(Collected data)
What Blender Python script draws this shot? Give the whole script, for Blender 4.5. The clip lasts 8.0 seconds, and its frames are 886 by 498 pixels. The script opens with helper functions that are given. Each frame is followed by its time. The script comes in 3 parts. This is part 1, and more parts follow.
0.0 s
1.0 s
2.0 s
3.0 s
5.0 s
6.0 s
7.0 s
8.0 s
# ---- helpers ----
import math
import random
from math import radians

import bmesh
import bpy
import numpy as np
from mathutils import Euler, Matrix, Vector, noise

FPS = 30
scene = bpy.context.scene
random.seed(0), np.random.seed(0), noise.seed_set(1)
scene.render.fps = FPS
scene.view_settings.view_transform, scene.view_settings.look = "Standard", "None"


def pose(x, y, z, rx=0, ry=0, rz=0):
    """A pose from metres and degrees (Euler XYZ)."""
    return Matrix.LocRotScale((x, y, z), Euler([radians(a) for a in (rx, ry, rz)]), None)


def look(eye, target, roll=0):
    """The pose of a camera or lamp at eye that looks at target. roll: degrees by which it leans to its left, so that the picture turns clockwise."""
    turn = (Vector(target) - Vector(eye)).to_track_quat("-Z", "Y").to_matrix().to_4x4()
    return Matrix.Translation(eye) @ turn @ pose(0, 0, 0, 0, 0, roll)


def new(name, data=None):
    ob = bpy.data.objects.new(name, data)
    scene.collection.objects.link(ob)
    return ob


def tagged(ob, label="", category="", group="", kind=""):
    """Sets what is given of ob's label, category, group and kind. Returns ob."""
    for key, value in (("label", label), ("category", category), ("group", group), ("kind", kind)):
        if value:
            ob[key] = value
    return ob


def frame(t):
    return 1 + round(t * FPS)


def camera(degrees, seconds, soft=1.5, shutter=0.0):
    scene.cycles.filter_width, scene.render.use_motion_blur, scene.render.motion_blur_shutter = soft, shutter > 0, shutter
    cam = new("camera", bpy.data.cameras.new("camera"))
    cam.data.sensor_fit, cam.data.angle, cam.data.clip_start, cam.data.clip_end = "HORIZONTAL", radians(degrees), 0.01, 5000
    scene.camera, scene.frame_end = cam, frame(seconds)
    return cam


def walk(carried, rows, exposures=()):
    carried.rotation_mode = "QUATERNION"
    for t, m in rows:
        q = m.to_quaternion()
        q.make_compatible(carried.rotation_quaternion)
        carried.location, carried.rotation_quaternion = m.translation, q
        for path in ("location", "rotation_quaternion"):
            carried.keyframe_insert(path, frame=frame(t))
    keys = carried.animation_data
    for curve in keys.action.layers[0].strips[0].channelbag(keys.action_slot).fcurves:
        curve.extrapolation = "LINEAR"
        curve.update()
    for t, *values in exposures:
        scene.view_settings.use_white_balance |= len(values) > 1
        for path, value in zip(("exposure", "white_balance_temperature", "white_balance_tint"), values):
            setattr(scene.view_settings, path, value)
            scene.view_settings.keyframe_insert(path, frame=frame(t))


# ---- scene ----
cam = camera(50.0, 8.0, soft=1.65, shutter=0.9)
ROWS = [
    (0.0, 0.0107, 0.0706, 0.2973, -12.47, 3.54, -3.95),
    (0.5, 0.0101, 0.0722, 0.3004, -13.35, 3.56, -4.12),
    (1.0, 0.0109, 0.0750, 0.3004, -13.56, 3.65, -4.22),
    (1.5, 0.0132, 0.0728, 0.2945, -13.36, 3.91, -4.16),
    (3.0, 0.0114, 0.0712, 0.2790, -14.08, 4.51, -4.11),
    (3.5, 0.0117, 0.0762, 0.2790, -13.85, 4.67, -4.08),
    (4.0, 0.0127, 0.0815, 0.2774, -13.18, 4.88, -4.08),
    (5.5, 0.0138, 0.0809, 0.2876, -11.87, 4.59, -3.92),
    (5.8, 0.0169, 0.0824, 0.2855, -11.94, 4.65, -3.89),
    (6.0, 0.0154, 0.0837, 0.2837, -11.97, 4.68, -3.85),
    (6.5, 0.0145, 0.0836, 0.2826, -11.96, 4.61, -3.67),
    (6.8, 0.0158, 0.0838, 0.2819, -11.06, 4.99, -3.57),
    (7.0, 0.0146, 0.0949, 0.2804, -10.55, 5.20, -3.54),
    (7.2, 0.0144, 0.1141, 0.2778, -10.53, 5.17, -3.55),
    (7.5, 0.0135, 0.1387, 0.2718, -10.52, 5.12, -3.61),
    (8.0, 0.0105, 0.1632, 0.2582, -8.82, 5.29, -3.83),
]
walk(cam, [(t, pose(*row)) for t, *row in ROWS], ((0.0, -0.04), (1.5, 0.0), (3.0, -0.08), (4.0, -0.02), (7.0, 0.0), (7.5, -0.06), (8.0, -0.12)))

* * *

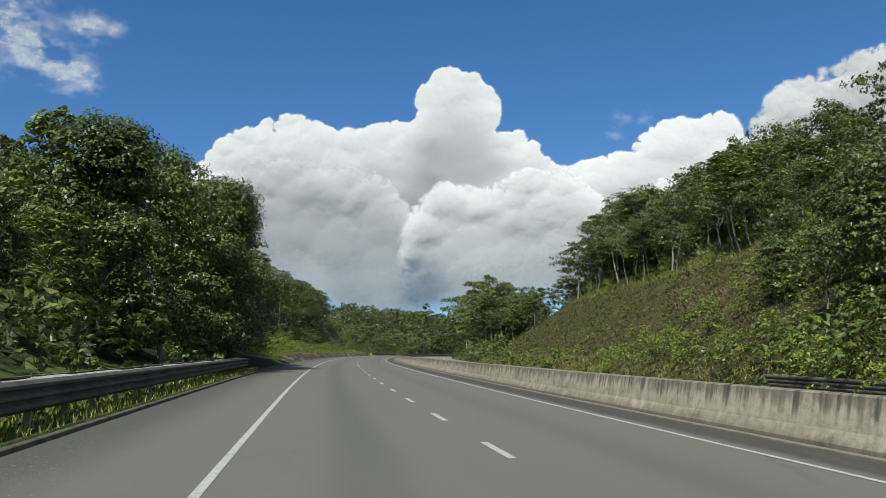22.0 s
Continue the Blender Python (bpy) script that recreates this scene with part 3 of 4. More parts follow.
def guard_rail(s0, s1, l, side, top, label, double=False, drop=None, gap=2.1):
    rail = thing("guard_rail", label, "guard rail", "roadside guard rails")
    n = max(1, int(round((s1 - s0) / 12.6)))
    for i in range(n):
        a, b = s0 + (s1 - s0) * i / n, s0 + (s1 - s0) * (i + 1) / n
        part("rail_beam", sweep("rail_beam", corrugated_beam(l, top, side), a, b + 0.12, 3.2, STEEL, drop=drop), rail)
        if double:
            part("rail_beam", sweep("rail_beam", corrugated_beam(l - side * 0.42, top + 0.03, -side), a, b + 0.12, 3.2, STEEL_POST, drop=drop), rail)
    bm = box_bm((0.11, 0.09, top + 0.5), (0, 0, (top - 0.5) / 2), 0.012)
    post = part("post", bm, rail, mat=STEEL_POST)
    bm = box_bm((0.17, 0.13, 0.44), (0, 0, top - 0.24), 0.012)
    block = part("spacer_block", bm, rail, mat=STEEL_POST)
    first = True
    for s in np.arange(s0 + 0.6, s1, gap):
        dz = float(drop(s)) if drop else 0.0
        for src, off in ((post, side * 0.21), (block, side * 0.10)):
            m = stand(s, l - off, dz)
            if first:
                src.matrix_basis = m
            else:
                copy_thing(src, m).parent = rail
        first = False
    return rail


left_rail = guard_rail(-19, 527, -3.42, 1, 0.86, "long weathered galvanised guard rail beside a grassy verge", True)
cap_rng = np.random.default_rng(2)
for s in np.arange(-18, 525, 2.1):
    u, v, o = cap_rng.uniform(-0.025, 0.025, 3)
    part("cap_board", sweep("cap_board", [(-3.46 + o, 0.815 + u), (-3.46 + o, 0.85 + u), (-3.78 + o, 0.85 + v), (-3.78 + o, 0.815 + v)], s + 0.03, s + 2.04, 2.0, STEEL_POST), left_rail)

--

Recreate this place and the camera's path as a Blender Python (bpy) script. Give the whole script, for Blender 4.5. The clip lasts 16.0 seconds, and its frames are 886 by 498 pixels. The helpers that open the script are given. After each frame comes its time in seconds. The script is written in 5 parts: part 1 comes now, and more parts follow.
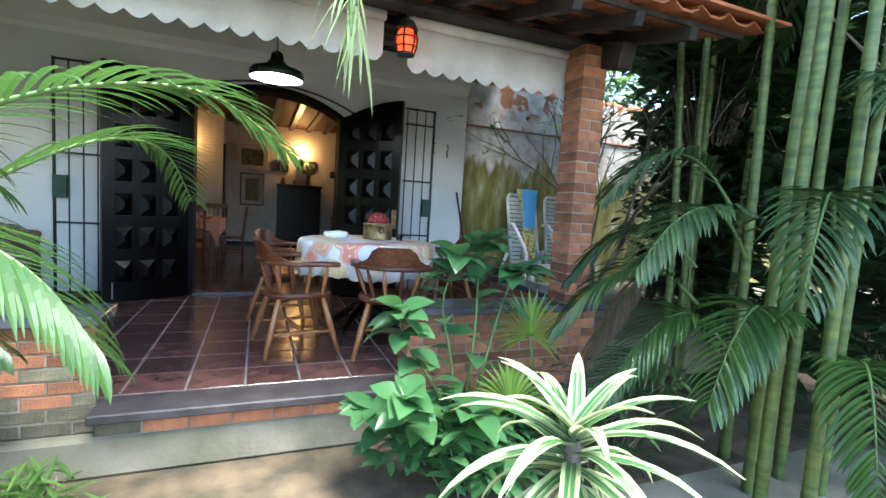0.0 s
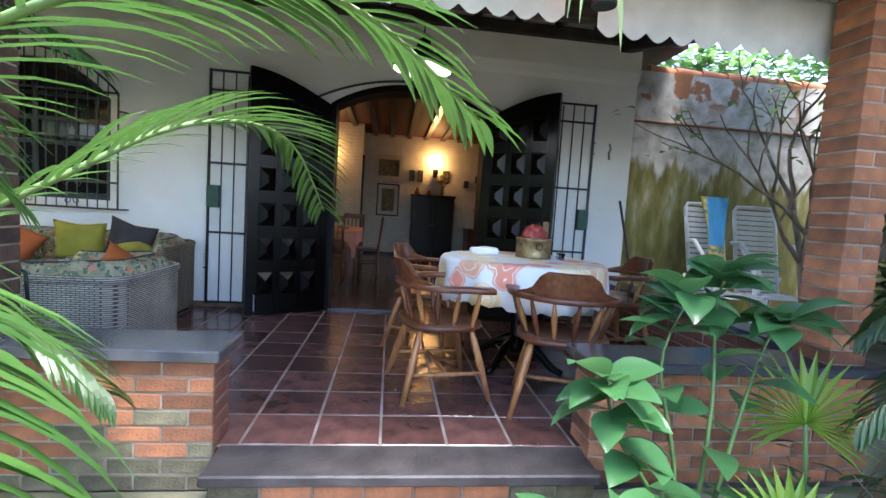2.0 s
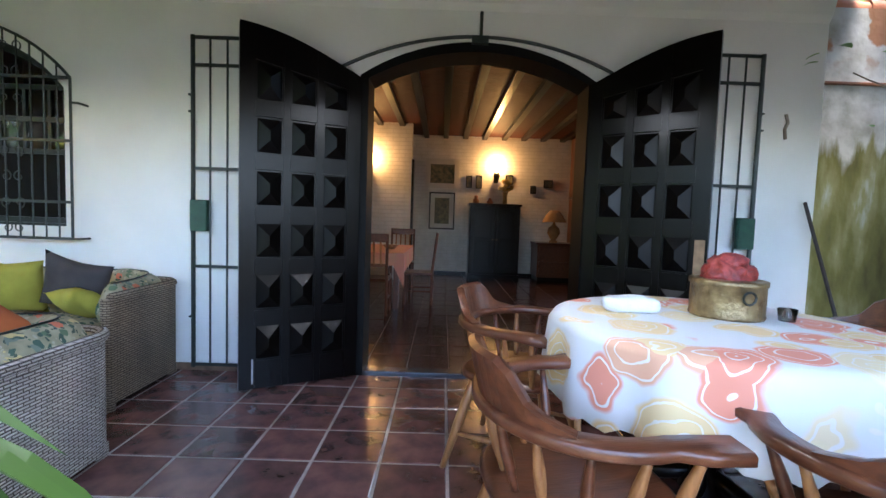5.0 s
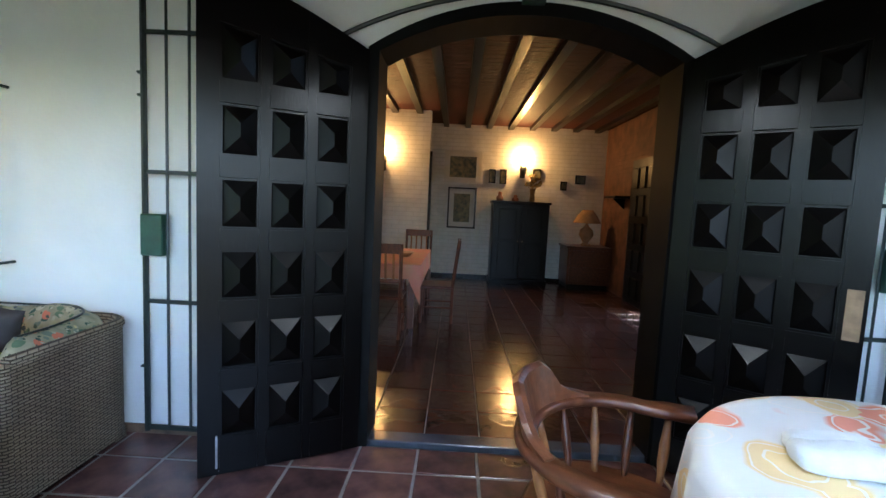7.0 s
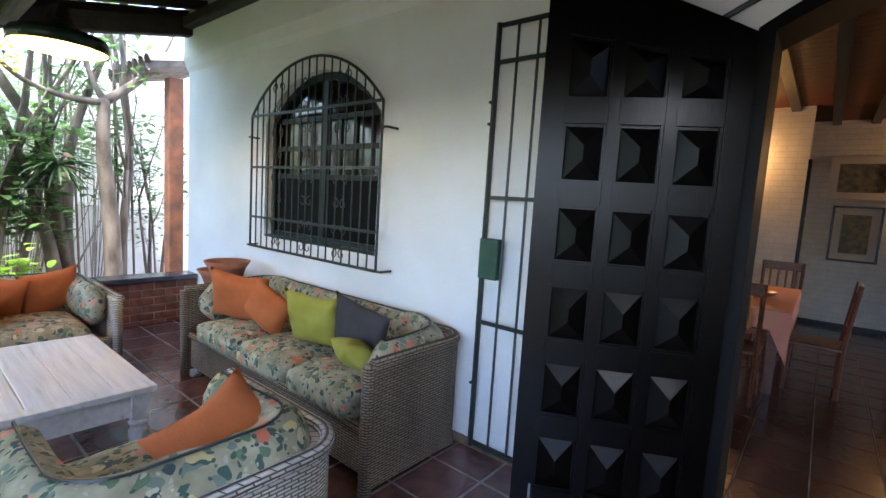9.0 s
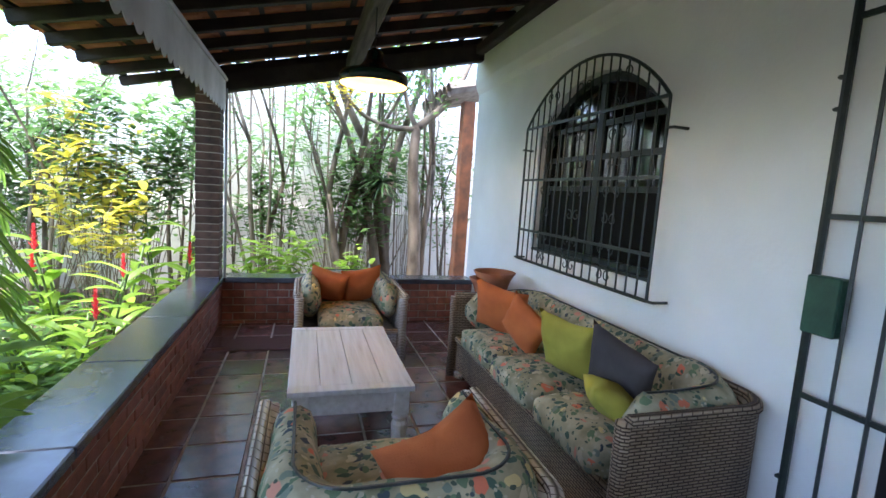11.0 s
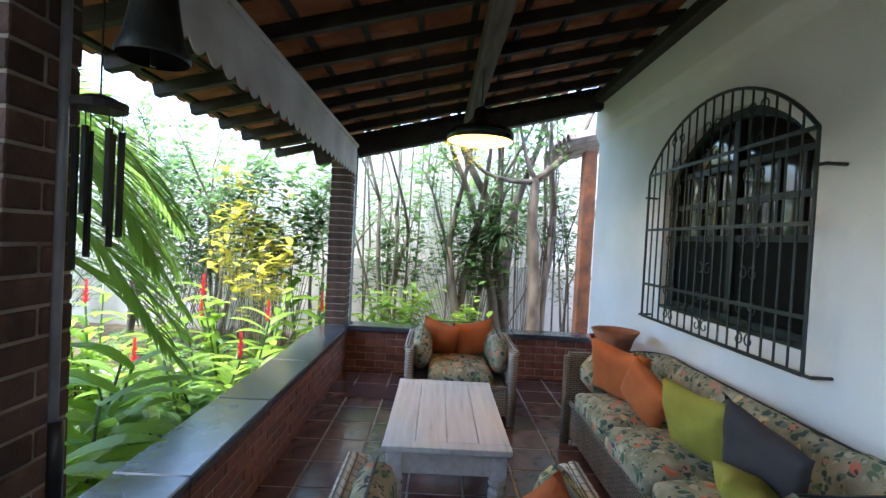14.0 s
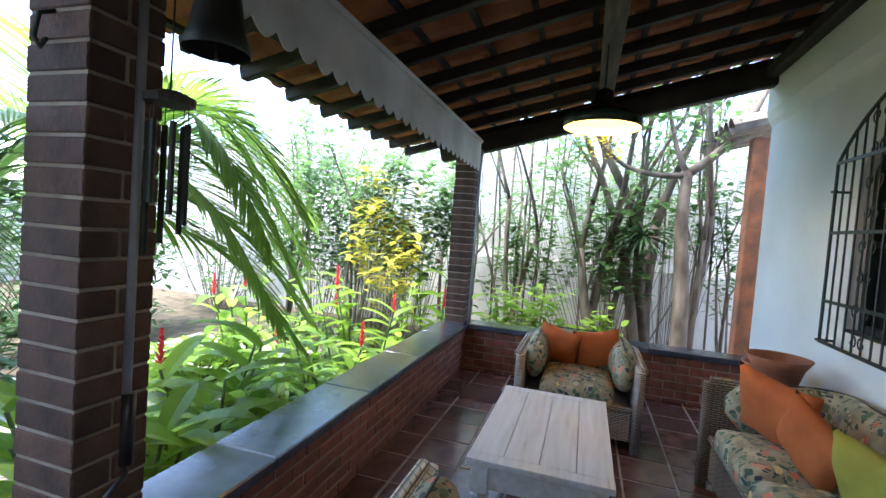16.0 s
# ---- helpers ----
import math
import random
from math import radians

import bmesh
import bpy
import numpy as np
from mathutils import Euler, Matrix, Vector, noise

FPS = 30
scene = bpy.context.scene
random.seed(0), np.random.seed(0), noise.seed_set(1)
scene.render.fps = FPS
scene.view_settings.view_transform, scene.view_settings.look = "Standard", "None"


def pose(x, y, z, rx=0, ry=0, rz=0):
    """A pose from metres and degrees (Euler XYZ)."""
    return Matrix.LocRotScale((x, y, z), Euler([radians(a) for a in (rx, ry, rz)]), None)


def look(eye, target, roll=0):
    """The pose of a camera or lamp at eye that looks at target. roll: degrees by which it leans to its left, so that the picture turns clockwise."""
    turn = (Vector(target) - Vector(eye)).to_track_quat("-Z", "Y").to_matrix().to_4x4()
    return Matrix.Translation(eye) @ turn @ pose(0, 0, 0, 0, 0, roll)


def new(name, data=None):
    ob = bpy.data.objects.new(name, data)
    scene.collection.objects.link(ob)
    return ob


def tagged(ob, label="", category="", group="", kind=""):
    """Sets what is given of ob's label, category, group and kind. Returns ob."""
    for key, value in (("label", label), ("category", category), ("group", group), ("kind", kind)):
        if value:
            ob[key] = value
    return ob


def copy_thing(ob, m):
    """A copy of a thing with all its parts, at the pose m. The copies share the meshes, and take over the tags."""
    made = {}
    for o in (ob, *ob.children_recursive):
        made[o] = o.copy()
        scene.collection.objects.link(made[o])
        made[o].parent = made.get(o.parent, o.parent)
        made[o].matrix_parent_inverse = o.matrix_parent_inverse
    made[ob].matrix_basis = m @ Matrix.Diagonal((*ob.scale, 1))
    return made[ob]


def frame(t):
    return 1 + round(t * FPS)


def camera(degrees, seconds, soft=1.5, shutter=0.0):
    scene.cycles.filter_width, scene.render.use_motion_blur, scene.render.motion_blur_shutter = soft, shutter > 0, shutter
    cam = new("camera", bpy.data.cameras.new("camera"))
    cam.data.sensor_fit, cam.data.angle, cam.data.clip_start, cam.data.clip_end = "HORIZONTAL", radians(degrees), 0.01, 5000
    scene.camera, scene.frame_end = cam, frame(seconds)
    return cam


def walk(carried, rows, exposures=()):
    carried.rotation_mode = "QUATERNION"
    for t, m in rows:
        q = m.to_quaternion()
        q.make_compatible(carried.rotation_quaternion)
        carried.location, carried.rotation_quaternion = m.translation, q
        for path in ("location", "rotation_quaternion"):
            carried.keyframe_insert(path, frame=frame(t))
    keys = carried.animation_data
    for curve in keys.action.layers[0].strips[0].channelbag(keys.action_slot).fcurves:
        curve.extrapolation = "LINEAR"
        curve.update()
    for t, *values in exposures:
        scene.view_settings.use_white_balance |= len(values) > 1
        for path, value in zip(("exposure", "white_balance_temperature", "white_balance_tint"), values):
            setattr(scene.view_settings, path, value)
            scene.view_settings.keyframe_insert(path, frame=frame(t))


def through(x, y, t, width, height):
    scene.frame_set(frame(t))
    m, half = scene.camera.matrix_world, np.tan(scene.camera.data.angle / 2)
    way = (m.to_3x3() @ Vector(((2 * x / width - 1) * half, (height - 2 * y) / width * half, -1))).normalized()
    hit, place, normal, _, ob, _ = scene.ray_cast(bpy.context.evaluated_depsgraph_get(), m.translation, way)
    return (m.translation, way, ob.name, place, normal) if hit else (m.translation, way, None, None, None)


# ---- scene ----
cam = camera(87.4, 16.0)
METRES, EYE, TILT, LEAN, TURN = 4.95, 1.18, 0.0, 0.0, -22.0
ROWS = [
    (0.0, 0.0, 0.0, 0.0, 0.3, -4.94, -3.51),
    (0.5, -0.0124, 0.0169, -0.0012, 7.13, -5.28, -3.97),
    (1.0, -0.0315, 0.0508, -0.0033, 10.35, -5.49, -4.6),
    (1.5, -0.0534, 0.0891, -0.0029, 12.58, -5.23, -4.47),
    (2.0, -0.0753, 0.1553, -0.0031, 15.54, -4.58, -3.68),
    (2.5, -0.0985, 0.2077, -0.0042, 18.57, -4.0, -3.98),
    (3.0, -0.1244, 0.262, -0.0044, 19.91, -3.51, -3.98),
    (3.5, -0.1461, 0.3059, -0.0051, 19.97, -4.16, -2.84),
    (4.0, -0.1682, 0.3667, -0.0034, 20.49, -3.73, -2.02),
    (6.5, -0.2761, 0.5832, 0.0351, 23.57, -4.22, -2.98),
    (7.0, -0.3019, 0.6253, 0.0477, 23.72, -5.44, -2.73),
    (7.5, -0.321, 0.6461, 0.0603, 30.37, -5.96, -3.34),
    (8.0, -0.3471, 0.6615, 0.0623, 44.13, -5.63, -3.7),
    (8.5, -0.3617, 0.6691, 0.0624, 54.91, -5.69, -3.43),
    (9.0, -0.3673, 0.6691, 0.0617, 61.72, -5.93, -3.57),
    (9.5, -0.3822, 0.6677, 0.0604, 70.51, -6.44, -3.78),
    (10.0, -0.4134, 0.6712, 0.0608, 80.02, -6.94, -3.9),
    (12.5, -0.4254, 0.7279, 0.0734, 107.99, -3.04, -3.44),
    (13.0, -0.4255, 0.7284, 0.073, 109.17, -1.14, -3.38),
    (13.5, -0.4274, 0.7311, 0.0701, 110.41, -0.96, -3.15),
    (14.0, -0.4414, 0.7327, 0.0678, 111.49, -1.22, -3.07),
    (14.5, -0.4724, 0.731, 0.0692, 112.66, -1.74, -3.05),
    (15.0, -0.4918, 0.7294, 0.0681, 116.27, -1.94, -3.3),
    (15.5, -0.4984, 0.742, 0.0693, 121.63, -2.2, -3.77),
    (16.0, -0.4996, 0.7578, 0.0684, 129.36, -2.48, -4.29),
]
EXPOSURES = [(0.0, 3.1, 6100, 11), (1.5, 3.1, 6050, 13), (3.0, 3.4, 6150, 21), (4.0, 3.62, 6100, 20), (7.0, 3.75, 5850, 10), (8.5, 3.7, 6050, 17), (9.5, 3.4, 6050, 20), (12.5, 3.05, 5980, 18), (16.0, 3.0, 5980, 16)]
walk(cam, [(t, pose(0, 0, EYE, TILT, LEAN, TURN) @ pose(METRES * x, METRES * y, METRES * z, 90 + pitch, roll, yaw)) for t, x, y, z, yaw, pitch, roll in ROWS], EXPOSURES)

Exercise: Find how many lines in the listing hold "whole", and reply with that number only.

Exercise response: 2